## begin

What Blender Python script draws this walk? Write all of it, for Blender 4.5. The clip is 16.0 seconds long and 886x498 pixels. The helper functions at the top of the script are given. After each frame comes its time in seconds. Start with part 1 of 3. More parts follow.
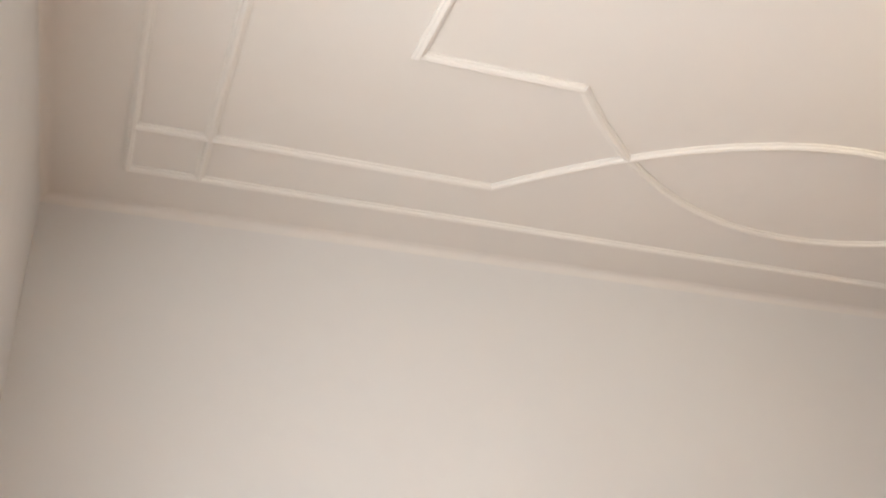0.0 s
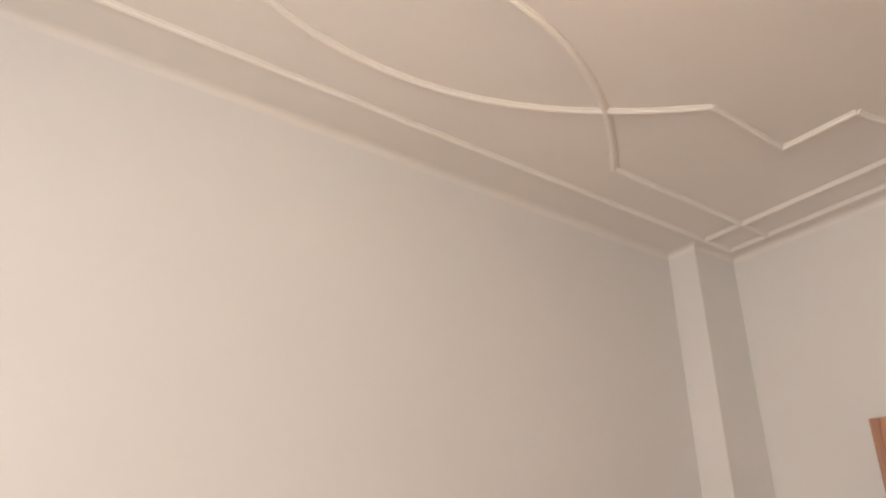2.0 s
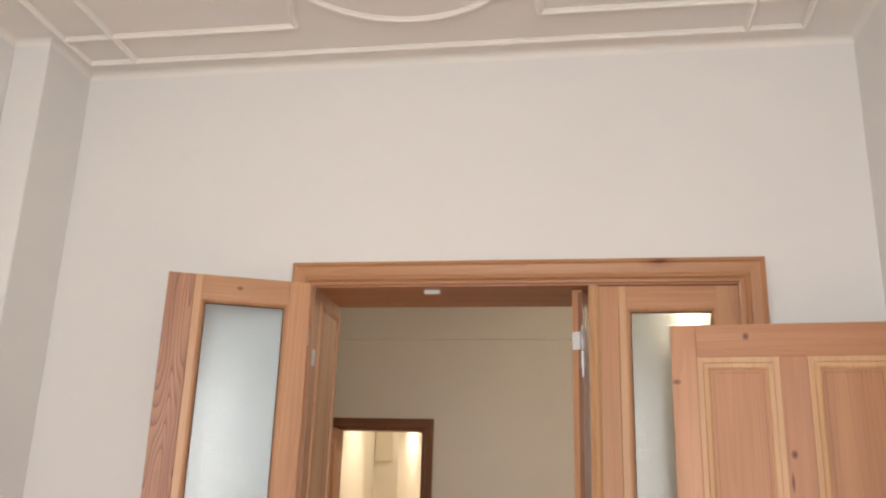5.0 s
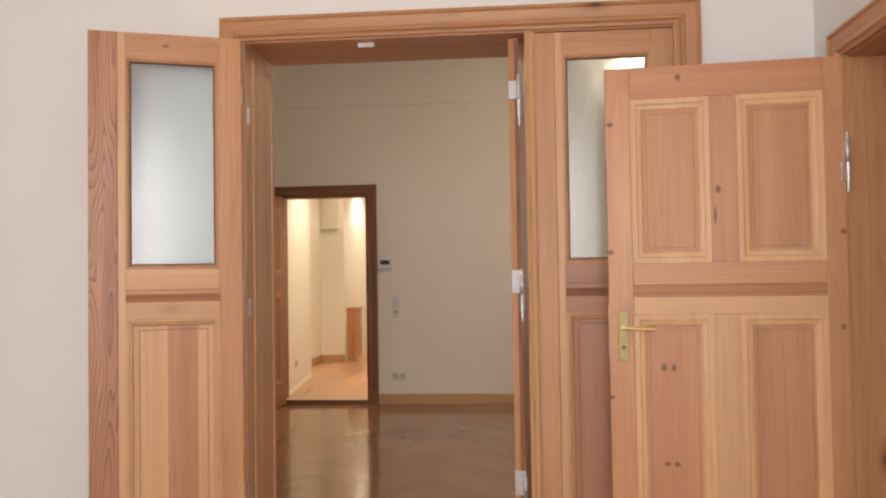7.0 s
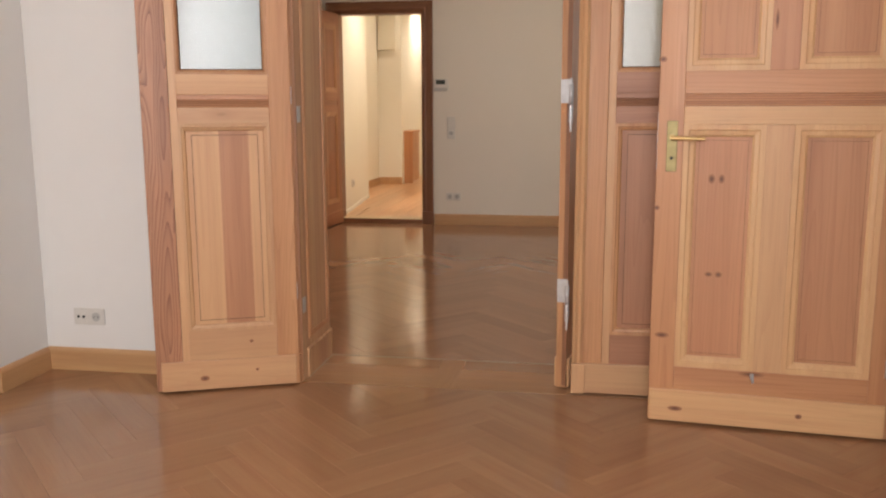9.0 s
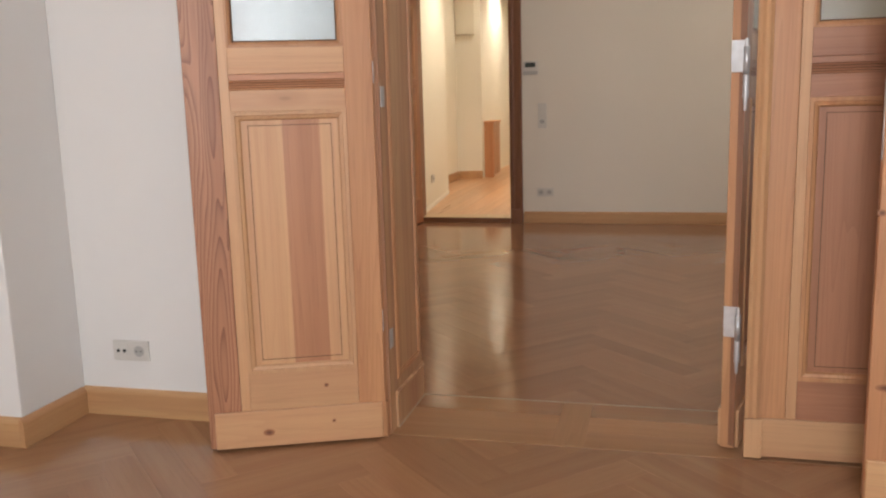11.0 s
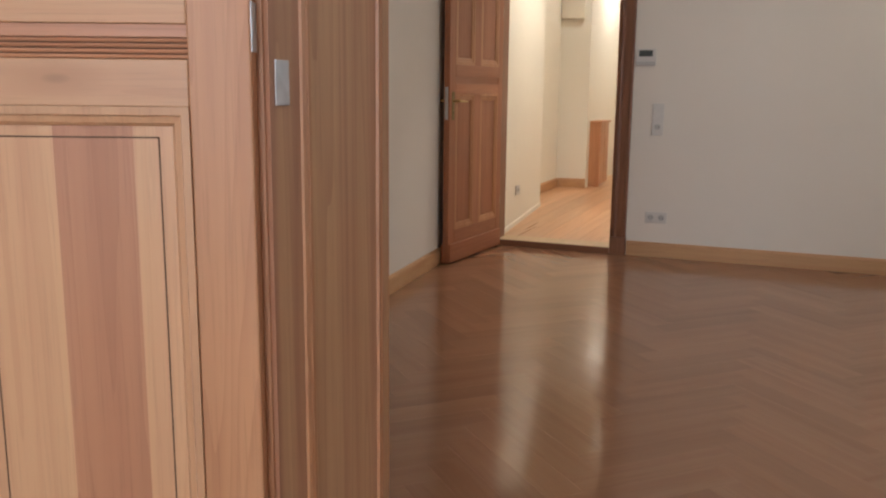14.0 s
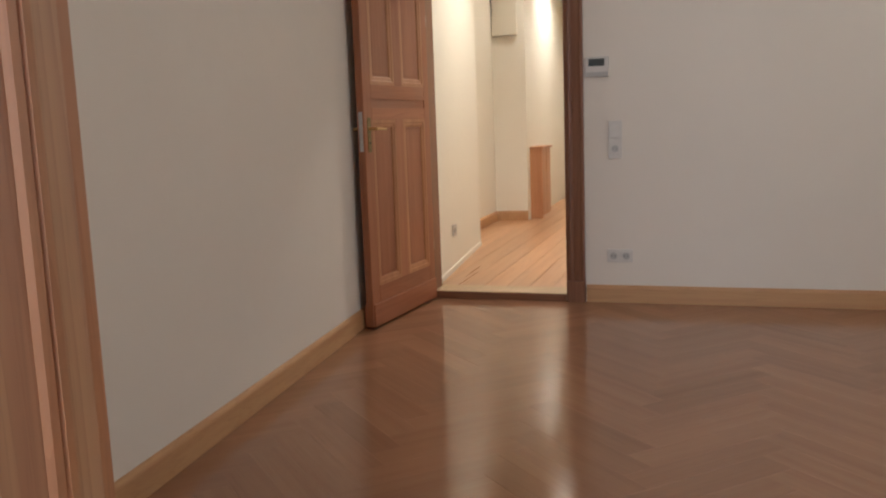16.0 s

## end

_TASK GOAL_
Omit the pictures, and quote the material above exactly as given.

_CORRECT ANSWER_
What Blender Python script draws this walk? Write all of it, for Blender 4.5. The clip is 16.0 seconds long and 886x498 pixels. The helper functions at the top of the script are given. After each frame comes its time in seconds. Start with part 1 of 3. More parts follow.
0.0 s
2.0 s
5.0 s
7.0 s
9.0 s
11.0 s
14.0 s
16.0 s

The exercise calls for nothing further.